Hunger Like a Weed

Five-year-old Dayana in her classroom in Nicaragua.

When families struggle with hunger, many have to choose between feeding their children and sending them to school.

Read how World Vision sponsorship is helping to uproot the weeds of hunger from Dayana's family in Nicaragua.

I thought I knew hunger. I knew the statistics—1 in every 8 people worldwide does not have enough food to eat.*  I knew that people go to sleep with stomachs howling for food, that children can’t concentrate in school with empty bellies, and that people come home every day to find nothing to eat there.

I knew hunger created hopelessness. I knew hopelessness filled families and was inherited by children.
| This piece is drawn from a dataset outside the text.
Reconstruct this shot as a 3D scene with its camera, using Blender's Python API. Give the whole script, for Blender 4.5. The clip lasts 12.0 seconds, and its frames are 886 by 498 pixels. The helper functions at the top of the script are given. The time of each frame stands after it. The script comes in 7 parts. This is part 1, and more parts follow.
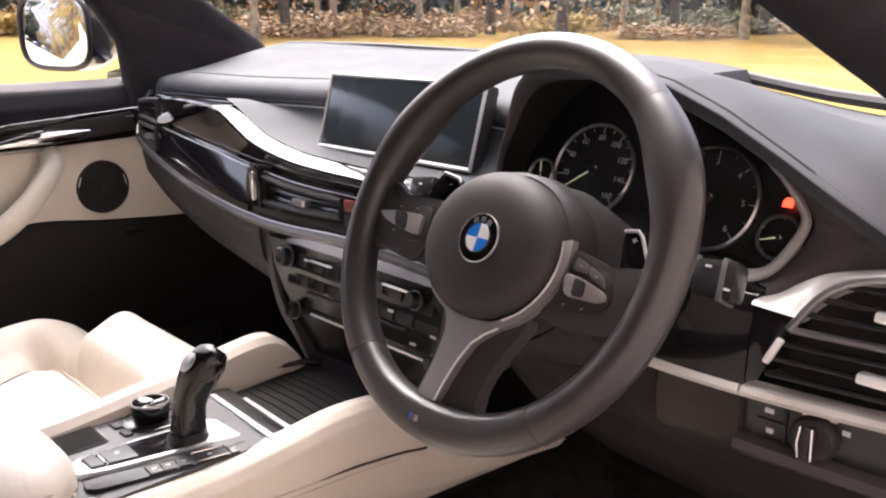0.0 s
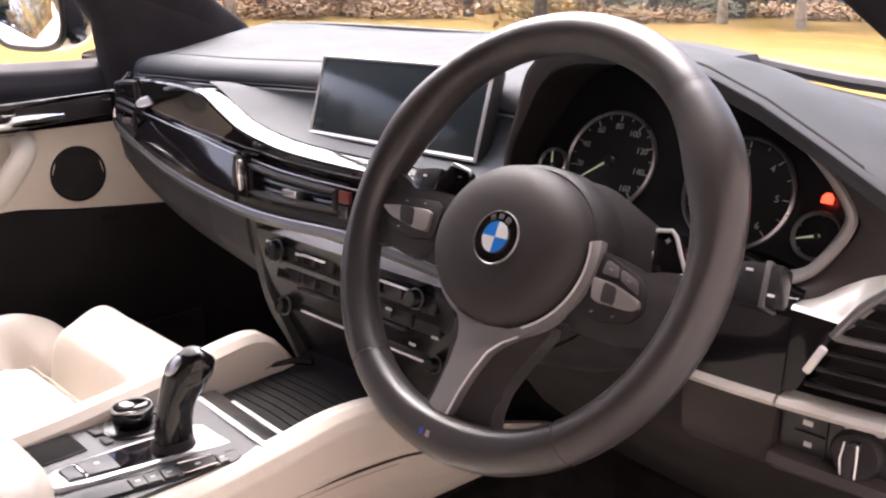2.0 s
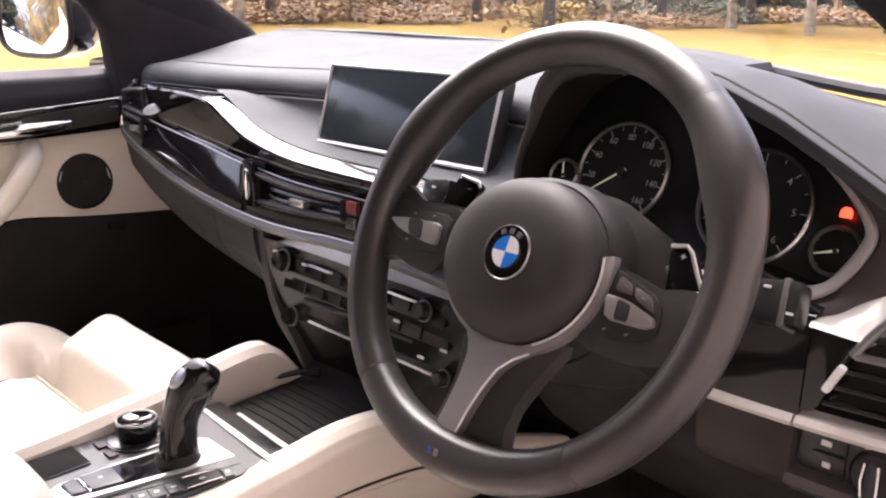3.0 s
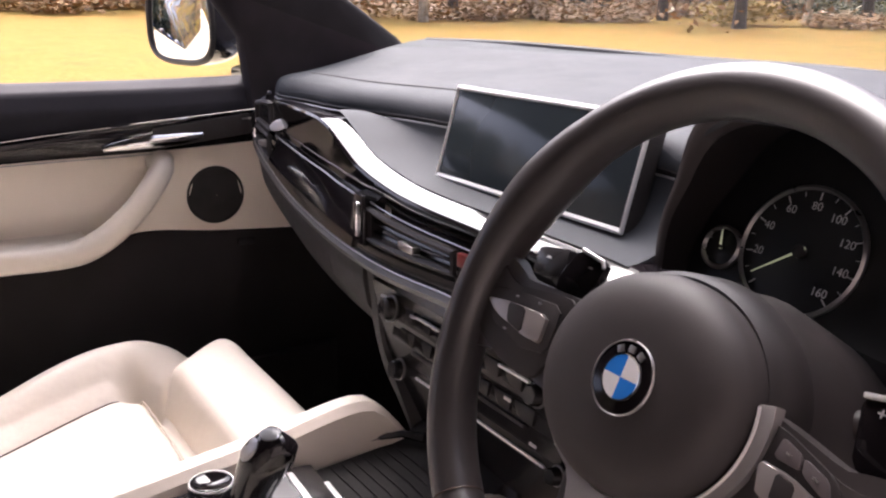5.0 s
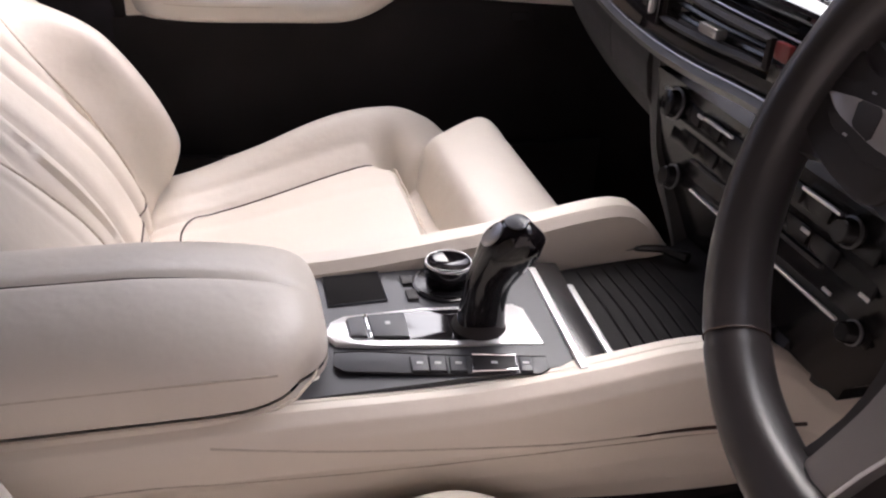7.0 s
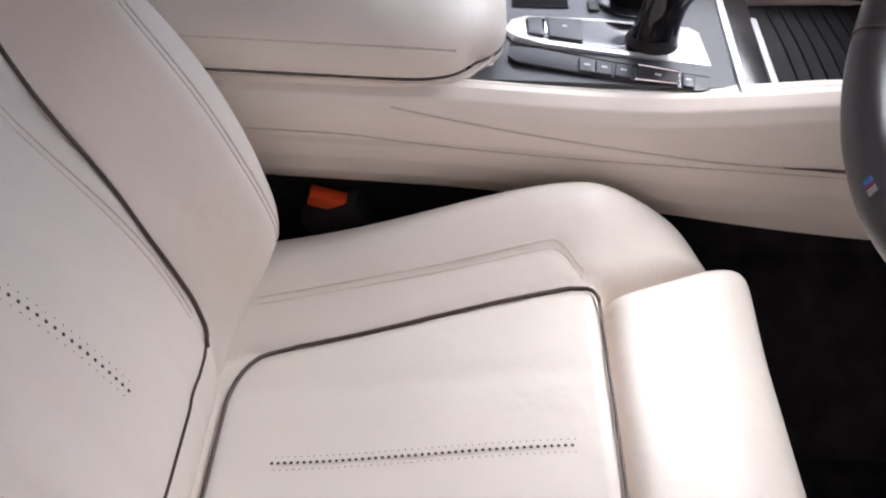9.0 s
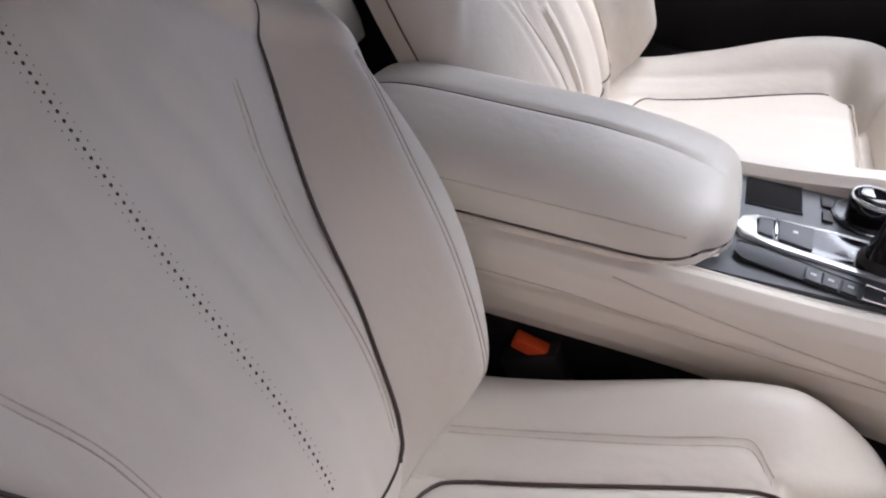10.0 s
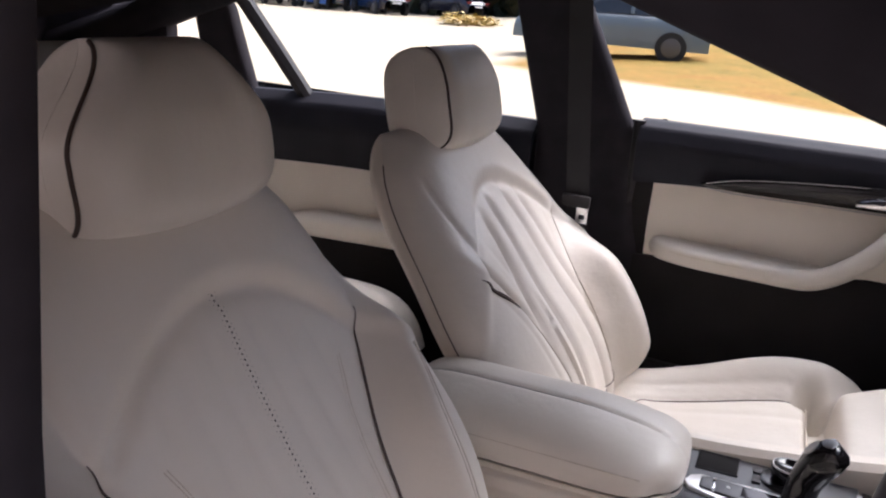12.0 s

But nothing could have prepared me to look into the eyes of a hard-working man who—despite all his best efforts—couldn’t feed his family.

We traveled down long, bumpy roads in 95 degrees, 90% humidity to meet Dayana and her father, Miguel, for a visit at her school in Cocibolca, Nicaragua. Someone in the U.S. sponsored Dayana, which is what led us to visit her that day.

Dayana’s teacher glowed when she told us about how great of a student she is. Five-year-old Dayana blushed and buried her head in her father’s leg. Miguel beamed with pride and told us how smart she is and that she’s starting to learn her numbers and vowels.

As we sat together under a tree in the schoolyard, Miguel told us that he had dropped out of school after third grade. At the time, his family felt sc that he would be more useful to them working in the field. Since then, the laws have changed and now every farm in Nicaragua requires a document that verifies the completion of every worker’s primary education. This leaves Miguel without any opportunity to earn a living.

Sometimes he earns a little bit of money by working at his brother-in-law’s bread business, though it’s not nearly enough to live on and the work isn’t consistent. His brother-in-law is an alcoholic and when he drinks, he doesn’t work, and so neither can Miguel. When times are especially hard, he crosses the border to Costa Rica to work on sugar cane farms for 2-3 months at a time and sends what money he can back to his family.

As I looked into Miguel’s eyes, they were welling with tears. “Sometimes it’s not enough to buy even food for a day … It’s hard for me that I cannot provide enough for them,” he says. Dayana is sitting on his lap and looks up at her daddy. She may be young, but she’s old enough to know the look of devastation on her father’s face.  

I couldn’t help but wonder what you do when someone else determines the circumstances of your life—a parent who didn’t see your education as important or a brother-in-law who drinks while you starve.

I started to see the tangled roots of hunger, like a weed, sink deep into this family—at every hardship another root would grow deeper and wider. Miguel couldn’t work because he didn’t have his primary education, the root sinks deeper. He has to leave his family to find work in another country, the root goes deeper still. Dayana cannot afford school supplies because they need to eat dinner—another root forces its way into the ground.

And the weed—the hunger—doesn’t go away unless you uproot the whole thing. A single meal is like picking a dandelion and seeing it grow back the next day. Uprooting hunger requires education, economic opportunity, provision of school supplies, and training about how to use local resources to make meals more nutritious.

Luckily, all of these opportunities exist in Dayana’s community through World Vision’s sponsorship program. One by one, those weeds are getting uprooted.

Dayana’s mother has started attending community trainings where they teach mothers about preparing things like soy, which can be grown locally, to be a protein supplement in their diet when meat is too expensive to purchase. The training focuses on creating nutrient-rich and locally sourced meals—using a bit of one mother’s garden, and a bit of another mother’s garden so that the whole group of children share a nutritious meal. 

While Dayana’s mother is hard at work in World Vision trainings, Miguel is pursuing the completion of his primary education during night classes and hopes to get a job as a security guard once he finishes.

Dayana is also receiving school supplies through the sponsorship program, meaning that her family doesn’t have to decide whether she should eat or learn. She can do both with the help that sponsorship provides. And her parents are being prepared to care for her so that she can live in a world where that choice isn’t even a question.

When we asked what he hoped for Dayana’s future, Miguel told us, “I would just like to support her. I really hope she can make it.”

World Vision is committed to this family—to their success and to the success of so many other hungry and hard-working families.

By Carrie Caddell
(Photo: 2014 Eugene Lee/World Vision)

*FAO, IFAD and WFP. 2013. The State of Food Insecurity in the World 2013. The multiple dimensions of food security. Rome, FAO.